Tankless water heaters are the newest advancement in water heaters. While they aren’t as new as they used to be, many still don’t know if their home is the right place for one. As a Lafayette Plumber, we see so many types of homes and families. There is no way to give a blanket answer to the question.
The best we can do is walk you through the good, the bad, and the ugly of choosing a tankless water heater.
Tankless water heaters are more energy efficient and cost less to operate.
Tankless water heaters only use energy when they heat the water. Traditional water heaters use gas to heat water even if you’re not using it. This wasted energy costs you money! Water heaters that use tanks are programmed to keep the water in the tank ready at all times. This means you pay for “stand by” heat.
Tankless water heaters last longer than traditional water heaters.
Water heaters that utilize a tank have a lifespan of 10-13 years. Most tankless water heaters claim to have a lifespan closer to 20 years. When considering the possibility of needing to replace a traditional water heater three times by the time your tankless water heater runs out, it can start to make sense.
Tankless water heaters take up far less space than traditional water heaters.
Is space at a premium in your home? Is your mechanical closet stuffed to the max? A tankless water heater might be an option for you. With a smaller overall footprint, the tankless water heater is a great option for those without much space to spare.
A tankless water heater will put a major strain on your energy system.
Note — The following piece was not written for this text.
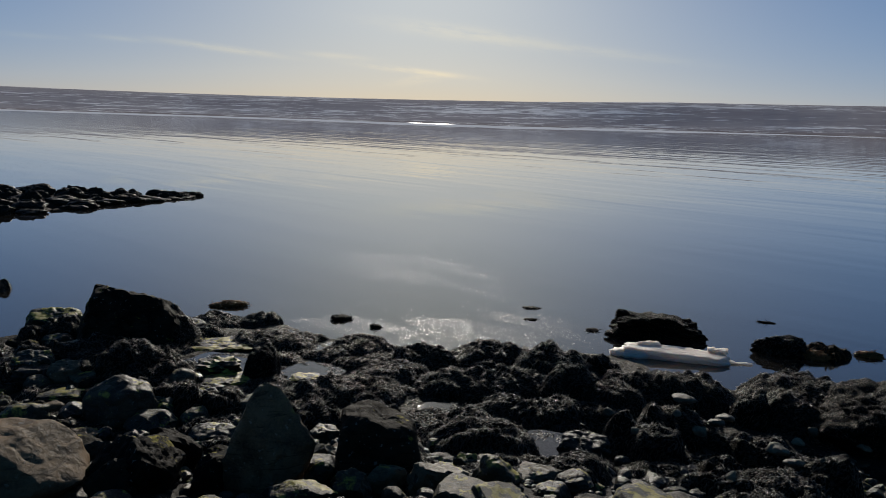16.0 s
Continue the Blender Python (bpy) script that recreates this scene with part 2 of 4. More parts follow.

While a tankless water heater might use less energy overall, when it is using energy, it’s using a lot of it. A tankless water heater will need a significant amount of energy to heat your water on demand. It could need as much as 4-5 times the amount as your traditional water heater.
What this means is this, your current energy delivery system could be insufficient to deliver the energy the unit needs when it needs it. This is the case for both electric and gas. You need to have a professional come and assess your home before you take this step. You will set yourself up for failure and disappointment if your home’s energy system can’t supply all of the necessary energy to satisfy the water heater’s needs.
A tankless water heater’s upfront costs could outweigh the total energy savings.
Some tankless water heaters might cost under $500 to purchase. However, most units that are worth owning are going to be considerably more expensive. This isn’t even factoring in the installation costs. The upfront costs of a tankless water heater will be significant and will outweigh the overall cost savings benefit in most cases.
A tankless water heater doesn’t actually give you “limitless hot water”.
A tankless water heater can send out warm water that can be defined as “hot” water, however it won’t be good enough for someone taking a shower. If you three people need to take showers, a load of laundry needs washed, and dishes need done, a tankless water heater is going to leave you wanting. If you have significant hot water needs, you will most likely need to talk to a professional plumber to accommodate you.
A tankless water heater is a good option for some. We, however, have not seen them be a great option for most cases. If it’s the upfront cost, energy demands, or inability to keep water hot enough for all the needs in the house, a conventional water heater might be what’s best for you.